The moment of reckoning is upon Theresa May as she seeks EU backing for her Brexit deal

The British prime minister is a modern-day Pandora, offering only hope after opening a Brexit box of despair

epa07182848 British Prime Minister Theresa May ahead of delivering a statement to the press outside 10 Downing Street in London, Britain, 22 November 2018. May has hailed the EU draft agreement on post-Brexit relations as right for the UK.  EPA/ANDY RAIN
Powered by automated translation

When Pandora opened her box and unleashed a host of evils upon the world, all that was left inside her empty vessel was hope.

Throughout history, she has been the ultimate anti-hero and a pawn of circumstance, yet she also represented the last chance of salvation from misery.

It is tempting to see Theresa May as a modern-day Pandora. The Brexit deal she hopes to get endorsed tomorrow by the leaders of 28 nations at a critical EU summit in Brussels comes after the ravages of political demons have taken their toll. All she can offer is the hope that her way is better than any other.

Critics have long argued about the concept of hope represented in the Greek myth. Some see it in a positive light, as a bridge to a better future. Others view it as rather more negative, a solace that humans use to soothe anxiety about the present but one that negates the need for improvement or effort.

As with Pandora, Mrs May has reached the moment when she has fulfilled her destiny. Both Remain and Leave loyalists are firmly of the view that the deal is a placatory gesture but ultimately not in the country’s interest.

It would sap British ambitions to be a full and active player either in Europe or on the global stage.

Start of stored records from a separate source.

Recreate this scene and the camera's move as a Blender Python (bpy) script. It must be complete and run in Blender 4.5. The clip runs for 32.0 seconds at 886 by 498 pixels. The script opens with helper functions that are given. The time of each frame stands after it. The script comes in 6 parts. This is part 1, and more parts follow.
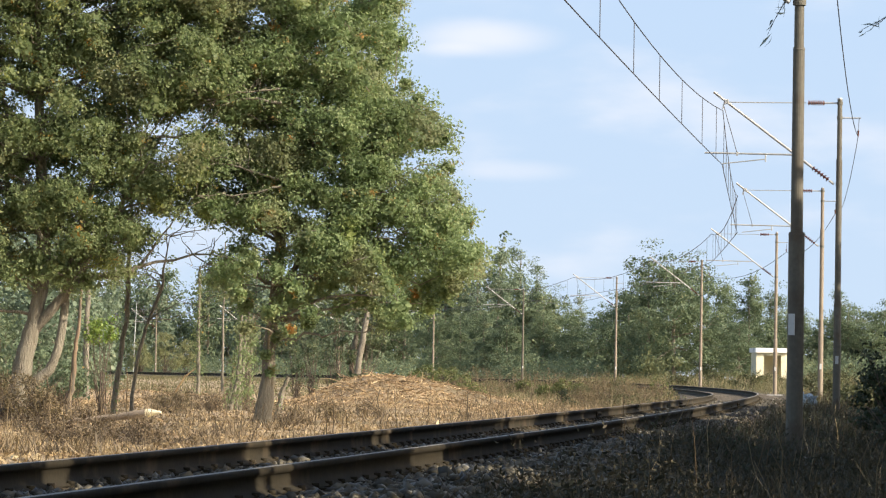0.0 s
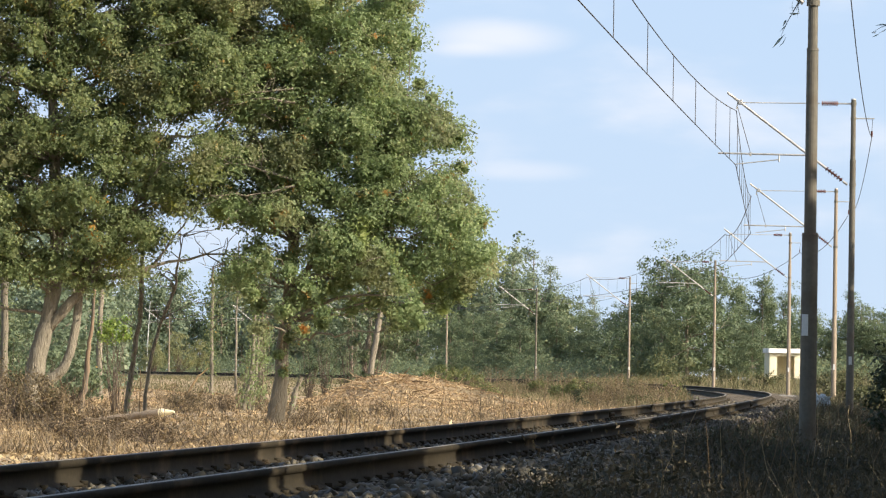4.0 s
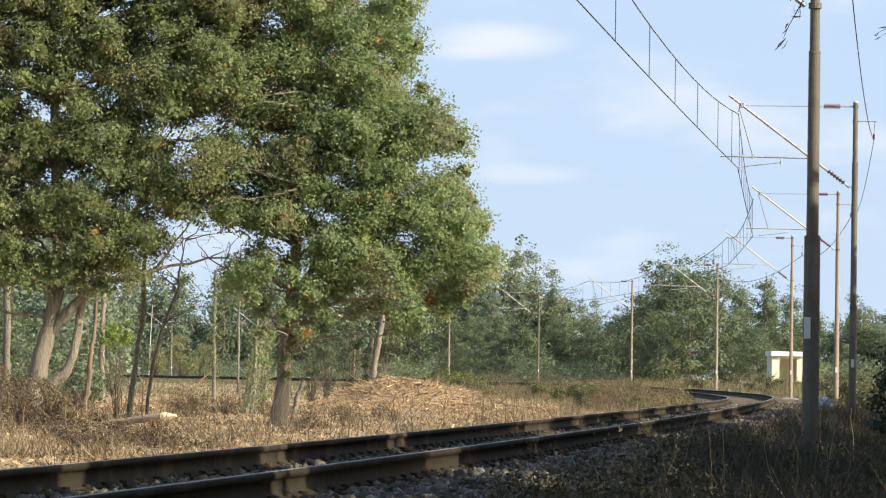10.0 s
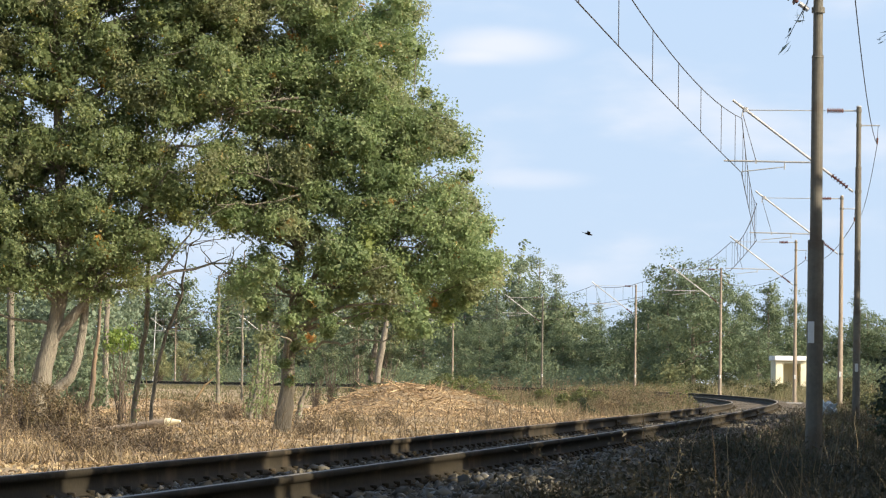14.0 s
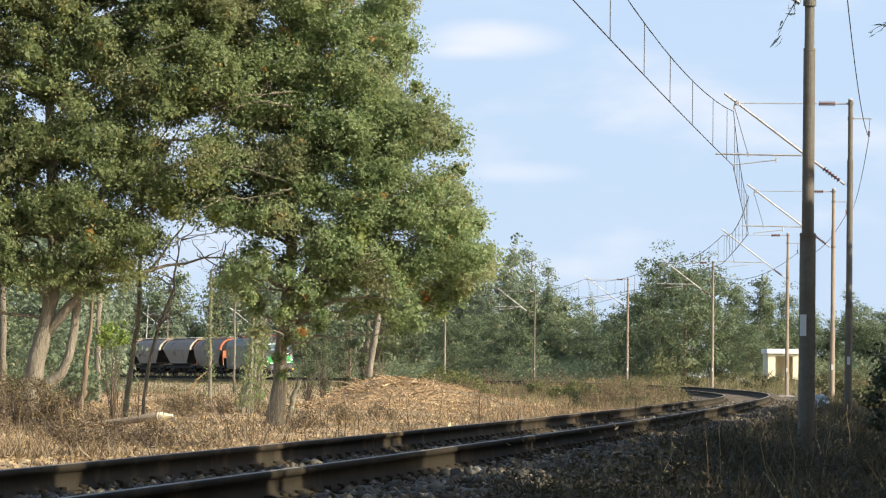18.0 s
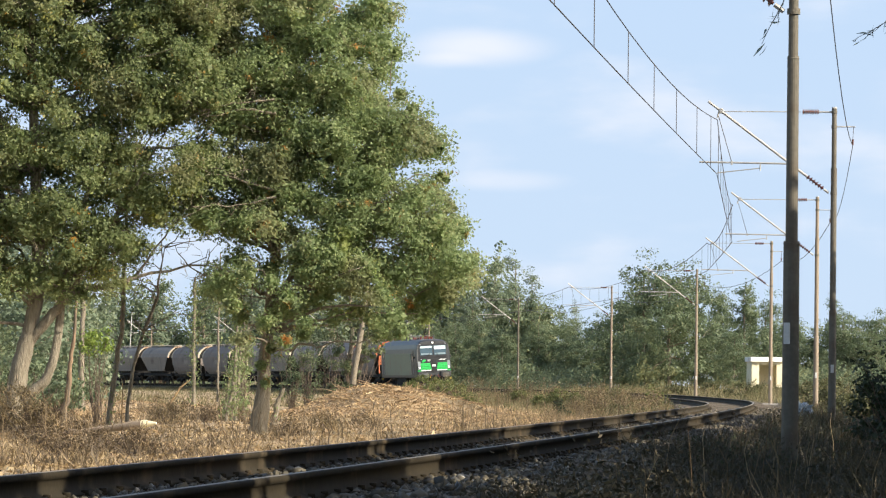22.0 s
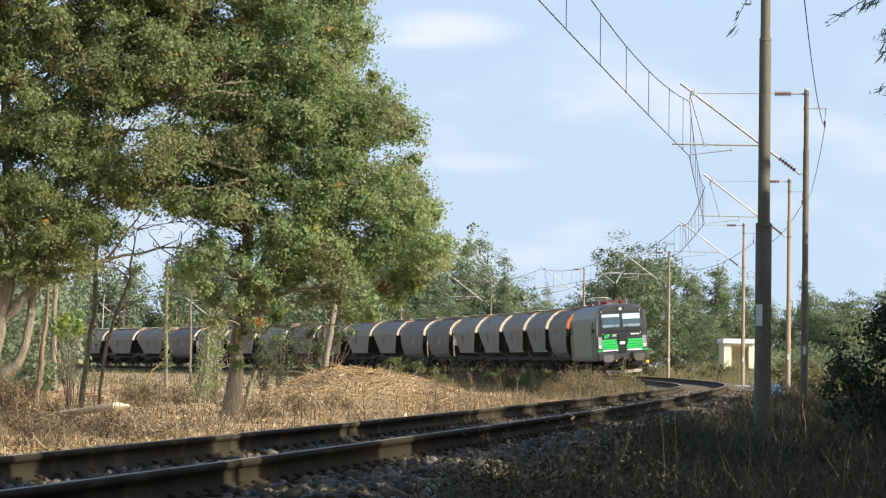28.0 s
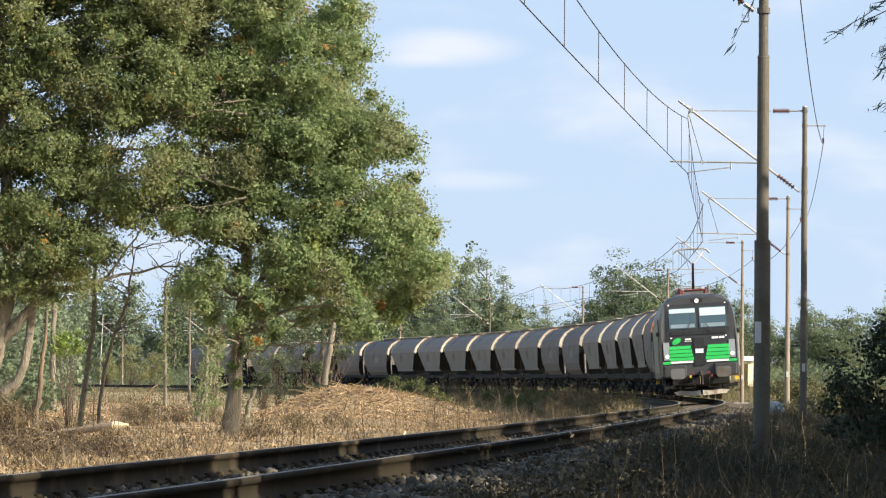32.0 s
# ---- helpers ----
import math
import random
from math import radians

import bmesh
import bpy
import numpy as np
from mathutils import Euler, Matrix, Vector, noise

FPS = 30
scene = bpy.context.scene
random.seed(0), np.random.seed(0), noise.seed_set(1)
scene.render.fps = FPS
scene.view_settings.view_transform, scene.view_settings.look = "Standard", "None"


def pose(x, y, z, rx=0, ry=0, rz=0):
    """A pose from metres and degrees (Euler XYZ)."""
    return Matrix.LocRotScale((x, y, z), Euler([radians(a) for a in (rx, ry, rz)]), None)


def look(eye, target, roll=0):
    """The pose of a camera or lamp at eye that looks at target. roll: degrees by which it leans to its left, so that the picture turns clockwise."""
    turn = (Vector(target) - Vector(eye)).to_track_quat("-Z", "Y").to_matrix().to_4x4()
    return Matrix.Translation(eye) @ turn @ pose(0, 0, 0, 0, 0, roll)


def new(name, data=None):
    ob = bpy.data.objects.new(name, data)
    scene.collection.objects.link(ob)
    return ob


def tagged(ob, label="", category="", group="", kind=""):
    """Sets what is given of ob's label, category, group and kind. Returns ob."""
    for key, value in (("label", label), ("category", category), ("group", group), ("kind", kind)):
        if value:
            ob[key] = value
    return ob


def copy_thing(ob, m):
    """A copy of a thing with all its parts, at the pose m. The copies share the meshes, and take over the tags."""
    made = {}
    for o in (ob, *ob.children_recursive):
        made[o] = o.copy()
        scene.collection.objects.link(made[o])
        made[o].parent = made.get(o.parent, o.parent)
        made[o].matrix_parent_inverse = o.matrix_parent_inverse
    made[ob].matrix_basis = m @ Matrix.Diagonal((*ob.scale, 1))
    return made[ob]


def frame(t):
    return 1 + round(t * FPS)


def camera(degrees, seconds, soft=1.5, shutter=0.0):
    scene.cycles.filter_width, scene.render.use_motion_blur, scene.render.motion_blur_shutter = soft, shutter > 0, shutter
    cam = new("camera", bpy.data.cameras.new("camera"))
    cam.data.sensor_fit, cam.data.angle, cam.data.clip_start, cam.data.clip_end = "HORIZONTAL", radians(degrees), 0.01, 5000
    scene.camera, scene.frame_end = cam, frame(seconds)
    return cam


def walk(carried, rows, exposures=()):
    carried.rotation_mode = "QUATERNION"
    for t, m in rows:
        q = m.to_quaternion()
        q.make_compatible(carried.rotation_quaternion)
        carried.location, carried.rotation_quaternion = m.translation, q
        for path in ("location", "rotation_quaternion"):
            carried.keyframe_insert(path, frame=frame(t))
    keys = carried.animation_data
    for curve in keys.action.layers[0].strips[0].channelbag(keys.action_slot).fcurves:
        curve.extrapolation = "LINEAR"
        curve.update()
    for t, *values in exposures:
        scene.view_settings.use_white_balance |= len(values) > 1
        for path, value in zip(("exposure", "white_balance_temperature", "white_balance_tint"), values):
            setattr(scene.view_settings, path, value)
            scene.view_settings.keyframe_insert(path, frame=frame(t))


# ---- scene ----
EYE = (0.0, 0.0, 1.60)
# seconds and the turn of the hand-held camera in degrees
TURNS = [
    (0, 91.670, -0.849, -0.246), (0.5, 91.650, -0.971, -0.235), (1, 91.650, -0.972, -0.224), (1.5, 91.604, -0.964, -0.188), 
    (2, 91.575, -0.864, -0.131), (2.5, 91.590, -0.964, -0.097), (3, 91.604, -0.925, -0.073), (3.5, 91.650, -0.925, -0.073), 
    (5.5, 91.681, -0.971, -0.050), (6, 91.646, -0.979, -0.028), (6.5, 91.666, -1.012, -0.018), (7, 91.635, -0.978, -0.028), 
    (7.5, 91.624, -0.979, -0.040), (8, 91.651, -1.039, -0.030), (8.5, 91.697, -0.964, -0.039), (9, 91.739, -0.975, -0.051), 
    (9.5, 91.750, -0.970, -0.039), (10, 91.713, -0.849, -0.039), (10.5, 91.775, -0.806, -0.072), (11, 91.842, -0.840, -0.073), 
    (11.5, 91.833, -0.820, -0.083), (12, 91.828, -0.838, -0.055), (12.5, 91.842, -0.814, -0.038), (13, 91.820, -0.801, -0.015), 
    (13.5, 91.802, -0.743, -0.011), (14, 91.780, -0.733, 0.012), (14.5, 91.768, -0.723, 0.025), (16.5, 91.736, -0.615, -0.029), 
    (17, 91.726, -0.600, -0.069), (17.5, 91.725, -0.584, -0.069), (18, 91.698, -0.620, -0.091), (18.5, 91.685, -0.656, -0.115), 
    (19, 91.674, -0.692, -0.138), (19.5, 91.694, -0.630, -0.207), (20, 91.724, -0.662, -0.246), (20.5, 91.754, -0.619, -0.271), 
    (21, 91.817, -0.664, -0.281), (21.5, 91.805, -0.652, -0.306), (22, 91.805, -0.662, -0.307), (22.5, 91.814, -0.660, -0.319), 
    (23, 91.770, -0.633, -0.338), (23.5, 91.770, -0.679, -0.359), (24, 91.770, -0.675, -0.403), (24.5, 91.725, -0.674, -0.437), 
    (25, 91.726, -0.648, -0.467), (25.5, 91.707, -0.603, -0.498), (27.5, 91.545, -0.630, -0.640), (28, 91.571, -0.594, -0.672), 
    (28.5, 91.617, -0.584, -0.693), (29, 91.655, -0.547, -0.690), (29.5, 91.646, -0.542, -0.668), (30, 91.695, -0.493, -0.665), 
    (30.5, 91.727, -0.495, -0.687), (31, 91.747, -0.391, -0.678), (31.5, 91.778, -0.438, -0.696), (32, 91.812, -0.437, -0.684), 
]
cam = camera(11.73, 32.0, soft=1.2)
walk(cam, [(t, pose(*EYE, rx, ry, rz)) for t, rx, ry, rz in TURNS], exposures=((0, 0.64), (32, 0.64)))

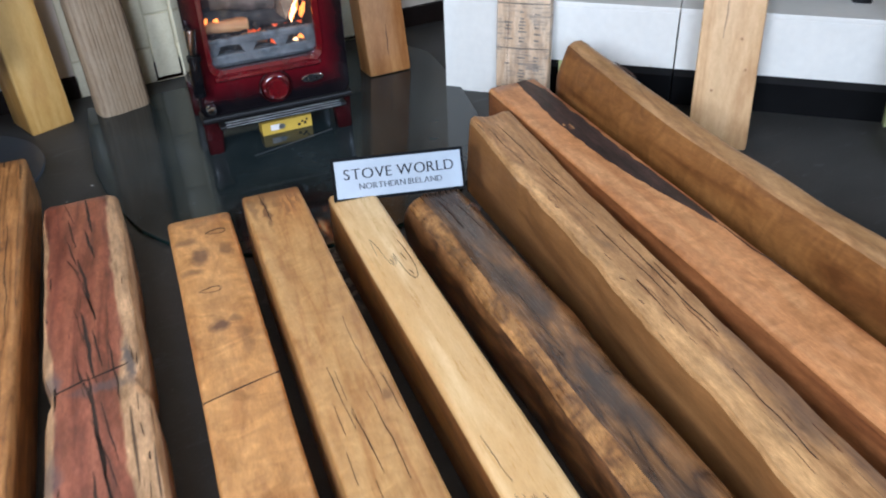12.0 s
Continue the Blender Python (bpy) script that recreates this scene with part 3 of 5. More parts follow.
def ribbon(name, parent, pts, mat, z, thick=0.0012, label=""):
    """A thin mark on a timber: (x, y, half width) along it, on the height z (a number or a function of x and y)."""
    bm = bmesh.new()
    zz = z if callable(z) else (lambda x, y: z)
    tops, lows = [], []
    for i, (x, y, w) in enumerate(pts):
        a, c = pts[max(0, i - 1)], pts[min(len(pts) - 1, i + 1)]
        d = Vector((c[0] - a[0], c[1] - a[1])).normalized()
        nx, ny = -d.y * w, d.x * w
        tops.append([bm.verts.new((x + s * nx, y + s * ny, zz(x + s * nx, y + s * ny) + thick)) for s in (-1, 1)])
        lows.append([bm.verts.new((x + s * nx, y + s * ny, zz(x + s * nx, y + s * ny) - 0.003)) for s in (-1, 1)])
    for i in range(len(pts) - 1):
        bm.faces.new((tops[i][0], tops[i][1], tops[i + 1][1], tops[i + 1][0]))
        bm.faces.new((lows[i][0], tops[i][0], tops[i + 1][0], lows[i + 1][0]))
        bm.faces.new((lows[i][1], lows[i + 1][1], tops[i + 1][1], tops[i][1]))
    return part(name, bm, mat, parent, label)


def wander(x0, y0, x1, y1, w, n=14, jig=None, seed=0.0):
    """A crooked line that is wide in its middle."""
    out = []
    jig = min(0.003, 0.010 * math.hypot(x1 - x0, y1 - y0)) if jig is None else jig
    for i in range(n + 1):
        u = i / n
        j = noise.noise(Vector((u * 5 + seed, seed * 3.1, 0.3))) * jig * 2 + noise.noise(Vector((u * 17 + seed, 7.7, seed))) * jig * 0.6
        out.append((x0 + (x1 - x0) * u, y0 + (y1 - y0) * u + j, max(0.0004, w * math.sin(math.pi * min(1, max(0.0, u))) ** 0.6)))
    return out


def oval(x, y, rx, ry, n=8):
    """A knot's outline, as a short wide mark."""
    return [(x + rx * math.cos(math.pi * (1 - i / n)), y + 0.0004 * i, max(0.0003, ry * math.sin(math.pi * i / n))) for i in range(n + 1)]

# ---- structure ----
WALL_Y = 0.70


def wall(name, *boxes, mat=None, label="cream painted wall"):
    bm = bmesh.new()
    for b6 in boxes:
        add_bm(bm, box_bm(*b6))
    return tagged(part(name, bm, mat or M_WALL), label, "wall", kind="structure")


tagged(part("floor", box_bm(-3.4, 5.6, -5.2, 0.85, -0.08, 0.0), M_FLOOR), "dark grey scuffed vinyl shop floor with paint specks", "floor", kind="structure")
wall("wall_north", (-3.4, 5.6, WALL_Y, 0.85, 0.0, 4.2), label="cream painted wall behind the stoves with a white dado rail")
wall("wall_west", (-3.55, -3.4, -5.0, -4.5, 0.0, 4.2), (-3.55, -3.4, -3.3, 0.85, 0.0, 4.2), (-3.55, -3.4, -4.5, -3.3, 0.0, 1.85), (-3.55, -3.4, -4.5, -3.3, 2.95, 4.2), mat=M_FARWALL, label="tan painted wall with a window")
wall("wall_east", (5.6, 5.75, -5.2, 0.85, 0.0, 4.2), mat=M_FARWALL, label="tan painted wall")
# the unseen shop front: one window opening, one cut for the added fill
wall("wall_south", (-3.55, -2.5, -5.2, -5.0, 0, 4.2), (-1.3, 1.9, -5.2, -5.0, 0, 4.2), (3.5, 5.75, -5.2, -5.0, 0, 4.2),
     (-2.5, -1.3, -5.2, -5.0, 0, 1.8), (-2.5, -1.3, -5.2, -5.0, 2.9, 4.2),
     (1.9, 3.5, -5.2, -5.0, 0, 1.8), (1.9, 3.5, -5.2, -5.0, 2.9, 4.2), mat=M_FARWALL, label="tan painted shop front wall with a window and a lamp opening")
tagged(part("ceiling", box_bm(-3.55, 5.75, -5.2, 0.85, 4.2, 4.3), M_CEIL), "plain pale ceiling", "ceiling", kind="structure")
tagged(part("dado_rail", box_bm(-3.39, 5.59, WALL_Y - 0.0155, WALL_Y - 0.002, 0.968, 1.008, 0.004), M_RAIL), "white painted dado rail along the cream wall", "trim", kind="structure")
tagged(part("baseboard", box_bm(-3.39, 5.59, WALL_Y - 0.018, WALL_Y - 0.002, 0.0, 0.075, 0.004), M_DARK), "dark brown skirting at the foot of the wall", "baseboard", kind="structure")
for x in (-1.64, 0.885, 1.9):
    tagged(part("trim", box_bm(x - 0.012, x + 0.012, WALL_Y - 0.01, WALL_Y - 0.001, 0.075, 0.968, 0.003), M_BATTEN), "cream joint strip between wall boards", "trim", kind="structure")
tagged(part("trim", box_bm(0.862, 0.908, WALL_Y - 0.014, WALL_Y - 0.0105, 0.672, 0.966), M_TAN), "bare tan patch on the wall strip", "trim", kind="structure")
tagged(part("trim", box_bm(-1.665, -1.615, WALL_Y - 0.014, WALL_Y - 0.0105, 0.71, 0.815), M_TAN), "bare tan patch on the wall strip", "trim", kind="structure")

# glass hearth on the floor
HEARTH = [(-0.475, 0.56), (-0.50, 0.35), (-0.515, 0.12), (-0.50, -0.08), (-0.462, -0.24), (-0.40, -0.36), (-0.30, -0.46), (-0.16, -0.53), (0.0, -0.555), (0.16, -0.545),
          (0.30, -0.49), (0.42, -0.39), (0.51, -0.26), (0.57, -0.11), (0.61, 0.05), (0.645, 0.28), (0.66, 0.40), (0.60, 0.56)]
hearth = thing("glass_hearth", "dark reflective glass hearth plate with curved front under the stove", "hearth", pose(0, 0, 0))
part("glass_plate", slab(HEARTH, 0.001, 0.012, 0.0015, 1), M_HEARTH, hearth)
bm = bmesh.new()
rim = [[bm.verts.new((x * 1.0012 + 0.0002, y * 1.0012, z)) for x, y in HEARTH] for z in (0.0015, 0.0102)]
for k in range(len(HEARTH)):
    bm.faces.new((rim[0][k], rim[0][(k + 1) % len(HEARTH)], rim[1][(k + 1) % len(HEARTH)], rim[1][k]))
part("polished_edge", bm, M_HEDGE, hearth, "green polished glass edge")
HZ = 0.012

# ---- tile panel behind the stove ----
PX0, PX1, PZ1, PY = -0.478, 0.612, 1.350, 0.682
panel = thing("tile_panel", "cream stone-effect tile panel standing against the wall", "tile panel", pose(0, 0, 0))
part("backing", box_bm(PX0, PX1, PY, PY + 0.014, 0.002, PZ1), M_GROUT, panel)
cols = 13
TW, TH, GAP = (PX1 - PX0) / cols, 0.2195, 0.0065
tile_mesh = {}
col_y = PY - 0.0055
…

Betting against Mrs May has so far, however, proven a fool's wager. The Conservatives have never truly taken her to their hearts. At the 2002 Conservative party conference, she complained: "Some people call us the nasty party", a moniker that stuck. With dogged but uncharismatic personality traits, her resilience has long been her only redeeming characteristic from a political point of view.

Last year she fought her first general election as leader and lost the Tories' parliamentary majority inherited from David Cameron.

Now she has negotiated a Brexit deal that is opposed by nearly 90 Conservative MPs, more than one-quarter of her 315 party members sitting in Parliament.

The Spectator's political commentator James Forsyth points out that the problem with the deal is that it pits two cherished principles of the Conservative party against one another.

By agreeing to the so-called backstop that maintains a customs union and close economic regulatory alignment with the EU, Mrs May is setting Britain up for an infringement of its sovereignty. However, if that compact is ever discarded, it would come at the expense of separating the Northern Ireland economy from the UK's, which is a threat to the second principle, that of upholding the union.

The result is that the bitter feuding in the Conservatives is getting worse. Yet the disaffected cannot strike to remove her. Mrs May endures because party rules state that if she won a vote of no confidence, she could not be challenged for another year.

The Daily Mail's political commentator Quentin Letts has highlighted the paradox of her position. Writing in Politico, Mr Letts said Mrs May's career would be over as soon as she secured Parliament's backing for the Brussels deal. The Conservatives, he wrote, would strike "as fast as a cobra".

Mrs May could still face an internal challenge, even while trying to persuade Brussels of the merits of her deal. After this weekend's EU summit, she still has to persuade Parliament to back the agreement. And if she gets through that hurdle, the deal then has to be ratified by the European Parliament.

Yet given the topsy-turvy nature of Westminster politics, she could still emerge triumphant.

The predicament facing British politics – or at least the ruling party – is the rather daunting alternative prospect of Jeremy Corbyn winning a future general election.

Leaning to the far left, Mr Corbyn would not have to be prime minister for very long to radically change Britain. Quite aside from his economic agenda, Mr Corbyn would rip up military and intelligence alliances that could not be put back together in a hurry.

Mrs May’s weaknesses as a politician have been ruthlessly exposed by Brexit. Every week that has passed since she came to power has been a demonstration of a new facet of inadequacy in her make-up. Resilience is the last asset she realistically holds.

Yet she is still there. As she stands pressing the flesh in Brussels this weekend, she has reached the point of departure she sought for Britain.

Her handpicked attorney general Geoffrey Cox has reportedly described the agreement in graphic terms as a "life raft" made from "oil drums and a plastic sail" that threatens to fall apart as it thrusts forward into the open ocean.

Mrs May is now lashed to the mast. As it creaks and groans, it is a fair assumption she will stretch every political sinew to keep it afloat. Her strategy to sell the deal is to field every hostile question possible from Parliament and the media with her mantra that she has struck the best possible compromise.

The question remains whether she will emerge an anti-hero who will be forgiven her faux pas  – and indeed, if the deal somehow passes and stands the test of time, whether she will be vindicated in the eyes of future generations.